Exercise description
Pull out every line below that contains the word "scene".

Available data
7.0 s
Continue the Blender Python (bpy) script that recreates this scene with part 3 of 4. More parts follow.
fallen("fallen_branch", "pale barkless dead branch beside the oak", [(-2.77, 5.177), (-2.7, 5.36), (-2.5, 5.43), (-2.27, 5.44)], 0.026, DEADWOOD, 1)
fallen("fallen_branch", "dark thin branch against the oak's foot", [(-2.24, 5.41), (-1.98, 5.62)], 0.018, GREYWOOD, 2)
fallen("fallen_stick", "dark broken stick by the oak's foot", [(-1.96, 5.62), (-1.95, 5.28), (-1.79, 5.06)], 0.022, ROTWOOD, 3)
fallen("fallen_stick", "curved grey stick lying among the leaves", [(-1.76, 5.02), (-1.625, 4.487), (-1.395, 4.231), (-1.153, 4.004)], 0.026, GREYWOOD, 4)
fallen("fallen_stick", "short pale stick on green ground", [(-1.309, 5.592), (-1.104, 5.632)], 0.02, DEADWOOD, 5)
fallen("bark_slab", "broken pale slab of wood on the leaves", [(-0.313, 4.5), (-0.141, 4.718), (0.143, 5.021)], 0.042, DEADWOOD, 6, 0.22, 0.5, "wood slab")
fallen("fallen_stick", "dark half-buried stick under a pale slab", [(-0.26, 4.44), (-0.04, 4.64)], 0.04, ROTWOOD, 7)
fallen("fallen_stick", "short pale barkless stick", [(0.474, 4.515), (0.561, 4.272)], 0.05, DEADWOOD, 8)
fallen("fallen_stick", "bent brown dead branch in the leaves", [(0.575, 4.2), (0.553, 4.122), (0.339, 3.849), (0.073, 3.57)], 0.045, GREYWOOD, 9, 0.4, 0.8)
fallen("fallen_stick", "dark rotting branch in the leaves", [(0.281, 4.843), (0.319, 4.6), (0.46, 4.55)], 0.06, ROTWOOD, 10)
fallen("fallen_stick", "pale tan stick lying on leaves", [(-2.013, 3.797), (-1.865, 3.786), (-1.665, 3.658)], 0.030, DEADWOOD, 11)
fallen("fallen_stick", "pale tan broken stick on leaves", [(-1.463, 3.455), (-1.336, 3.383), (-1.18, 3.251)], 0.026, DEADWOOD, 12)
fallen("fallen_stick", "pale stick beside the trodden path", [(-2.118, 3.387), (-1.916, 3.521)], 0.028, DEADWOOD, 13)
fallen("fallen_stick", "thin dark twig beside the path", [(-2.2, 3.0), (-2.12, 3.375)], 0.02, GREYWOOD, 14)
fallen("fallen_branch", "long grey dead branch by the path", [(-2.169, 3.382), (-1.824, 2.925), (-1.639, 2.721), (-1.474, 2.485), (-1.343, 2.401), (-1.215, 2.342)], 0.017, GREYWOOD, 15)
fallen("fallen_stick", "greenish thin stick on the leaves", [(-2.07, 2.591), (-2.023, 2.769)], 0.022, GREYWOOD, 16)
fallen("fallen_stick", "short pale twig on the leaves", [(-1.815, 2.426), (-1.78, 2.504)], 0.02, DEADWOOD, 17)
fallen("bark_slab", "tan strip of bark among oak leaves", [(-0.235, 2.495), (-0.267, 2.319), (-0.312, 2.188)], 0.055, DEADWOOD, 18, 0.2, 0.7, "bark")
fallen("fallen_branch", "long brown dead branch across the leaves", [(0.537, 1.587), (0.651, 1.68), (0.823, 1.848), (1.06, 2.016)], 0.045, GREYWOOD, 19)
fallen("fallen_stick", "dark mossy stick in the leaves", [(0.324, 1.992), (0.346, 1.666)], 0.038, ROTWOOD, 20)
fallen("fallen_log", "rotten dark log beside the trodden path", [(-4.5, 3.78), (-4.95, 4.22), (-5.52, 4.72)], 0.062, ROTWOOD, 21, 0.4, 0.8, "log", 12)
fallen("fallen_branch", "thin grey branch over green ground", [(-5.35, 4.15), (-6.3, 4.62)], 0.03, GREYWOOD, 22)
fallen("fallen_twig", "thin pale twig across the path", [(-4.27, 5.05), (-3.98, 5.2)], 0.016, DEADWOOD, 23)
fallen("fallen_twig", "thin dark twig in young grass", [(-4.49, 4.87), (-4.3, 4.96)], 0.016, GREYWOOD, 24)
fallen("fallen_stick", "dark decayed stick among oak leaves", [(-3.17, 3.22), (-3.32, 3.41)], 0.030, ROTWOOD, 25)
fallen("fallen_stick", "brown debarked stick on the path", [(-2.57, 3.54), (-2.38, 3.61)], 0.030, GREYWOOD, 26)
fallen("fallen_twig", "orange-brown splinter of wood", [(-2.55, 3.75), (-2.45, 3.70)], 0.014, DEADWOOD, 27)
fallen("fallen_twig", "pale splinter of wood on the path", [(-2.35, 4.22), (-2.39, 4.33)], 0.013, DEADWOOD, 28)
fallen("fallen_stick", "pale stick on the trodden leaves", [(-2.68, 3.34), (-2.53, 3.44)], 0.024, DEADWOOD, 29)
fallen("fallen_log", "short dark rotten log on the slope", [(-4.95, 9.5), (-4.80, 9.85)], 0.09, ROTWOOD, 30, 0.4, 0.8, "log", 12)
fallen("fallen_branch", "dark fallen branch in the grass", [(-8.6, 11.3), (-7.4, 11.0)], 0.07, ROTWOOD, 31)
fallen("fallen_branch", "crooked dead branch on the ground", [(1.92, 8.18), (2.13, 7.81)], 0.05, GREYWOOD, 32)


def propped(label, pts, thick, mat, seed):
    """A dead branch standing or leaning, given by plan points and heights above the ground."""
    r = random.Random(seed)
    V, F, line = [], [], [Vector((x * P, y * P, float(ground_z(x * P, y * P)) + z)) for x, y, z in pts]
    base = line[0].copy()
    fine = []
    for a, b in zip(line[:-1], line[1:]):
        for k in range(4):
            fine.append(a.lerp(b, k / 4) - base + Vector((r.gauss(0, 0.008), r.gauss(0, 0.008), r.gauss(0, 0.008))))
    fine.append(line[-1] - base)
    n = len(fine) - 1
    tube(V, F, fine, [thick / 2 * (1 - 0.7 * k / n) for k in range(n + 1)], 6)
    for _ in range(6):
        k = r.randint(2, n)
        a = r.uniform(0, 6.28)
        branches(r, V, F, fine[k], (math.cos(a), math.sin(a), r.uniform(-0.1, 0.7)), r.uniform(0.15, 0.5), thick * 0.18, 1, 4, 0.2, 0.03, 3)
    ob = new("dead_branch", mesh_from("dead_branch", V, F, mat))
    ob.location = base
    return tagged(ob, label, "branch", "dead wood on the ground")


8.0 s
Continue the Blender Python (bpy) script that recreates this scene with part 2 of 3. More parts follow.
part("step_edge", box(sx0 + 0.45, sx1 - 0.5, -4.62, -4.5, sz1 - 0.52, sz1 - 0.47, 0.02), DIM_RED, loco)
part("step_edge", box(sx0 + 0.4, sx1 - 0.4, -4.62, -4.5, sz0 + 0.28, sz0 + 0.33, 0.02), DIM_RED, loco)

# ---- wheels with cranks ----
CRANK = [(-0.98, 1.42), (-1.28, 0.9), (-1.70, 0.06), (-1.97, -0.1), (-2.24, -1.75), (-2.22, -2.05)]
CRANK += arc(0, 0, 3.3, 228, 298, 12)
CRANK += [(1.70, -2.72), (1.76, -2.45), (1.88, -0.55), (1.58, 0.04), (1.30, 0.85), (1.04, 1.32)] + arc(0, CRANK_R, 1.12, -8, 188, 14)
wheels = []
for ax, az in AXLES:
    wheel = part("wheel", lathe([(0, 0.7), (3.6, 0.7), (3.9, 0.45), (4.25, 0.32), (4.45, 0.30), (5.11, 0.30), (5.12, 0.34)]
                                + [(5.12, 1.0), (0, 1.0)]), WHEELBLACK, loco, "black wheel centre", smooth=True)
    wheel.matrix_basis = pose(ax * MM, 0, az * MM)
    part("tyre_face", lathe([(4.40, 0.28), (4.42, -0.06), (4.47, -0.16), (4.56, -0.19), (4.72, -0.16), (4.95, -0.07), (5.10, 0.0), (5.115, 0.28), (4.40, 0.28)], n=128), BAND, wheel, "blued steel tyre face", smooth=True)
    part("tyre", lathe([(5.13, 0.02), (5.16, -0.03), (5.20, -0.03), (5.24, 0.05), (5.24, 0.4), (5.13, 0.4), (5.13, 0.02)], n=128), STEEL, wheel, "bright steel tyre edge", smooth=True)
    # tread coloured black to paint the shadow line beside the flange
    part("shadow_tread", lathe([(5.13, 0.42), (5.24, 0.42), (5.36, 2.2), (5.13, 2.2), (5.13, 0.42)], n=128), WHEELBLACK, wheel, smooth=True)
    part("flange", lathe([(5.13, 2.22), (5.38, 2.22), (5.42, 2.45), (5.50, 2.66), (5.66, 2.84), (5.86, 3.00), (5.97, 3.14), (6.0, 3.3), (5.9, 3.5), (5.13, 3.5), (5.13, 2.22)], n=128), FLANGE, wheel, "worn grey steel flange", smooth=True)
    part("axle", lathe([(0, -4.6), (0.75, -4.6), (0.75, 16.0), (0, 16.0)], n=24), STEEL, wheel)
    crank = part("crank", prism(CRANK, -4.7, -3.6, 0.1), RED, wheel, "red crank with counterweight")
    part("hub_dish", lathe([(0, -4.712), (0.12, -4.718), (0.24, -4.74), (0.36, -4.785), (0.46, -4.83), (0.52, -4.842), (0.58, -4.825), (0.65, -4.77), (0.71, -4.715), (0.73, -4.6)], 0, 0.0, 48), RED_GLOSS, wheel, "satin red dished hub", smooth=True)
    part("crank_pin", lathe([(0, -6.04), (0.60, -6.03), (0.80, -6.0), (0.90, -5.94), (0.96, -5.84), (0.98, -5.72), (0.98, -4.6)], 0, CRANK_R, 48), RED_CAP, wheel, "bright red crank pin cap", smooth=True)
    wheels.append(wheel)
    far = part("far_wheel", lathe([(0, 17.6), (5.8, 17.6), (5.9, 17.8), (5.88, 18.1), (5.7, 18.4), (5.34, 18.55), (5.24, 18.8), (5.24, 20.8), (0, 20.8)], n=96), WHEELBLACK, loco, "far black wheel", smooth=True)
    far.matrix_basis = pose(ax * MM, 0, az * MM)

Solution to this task
Continue the Blender Python (bpy) script that recreates this scene with part 3 of 4. More parts follow.
Continue the Blender Python (bpy) script that recreates this scene with part 2 of 3. More parts follow.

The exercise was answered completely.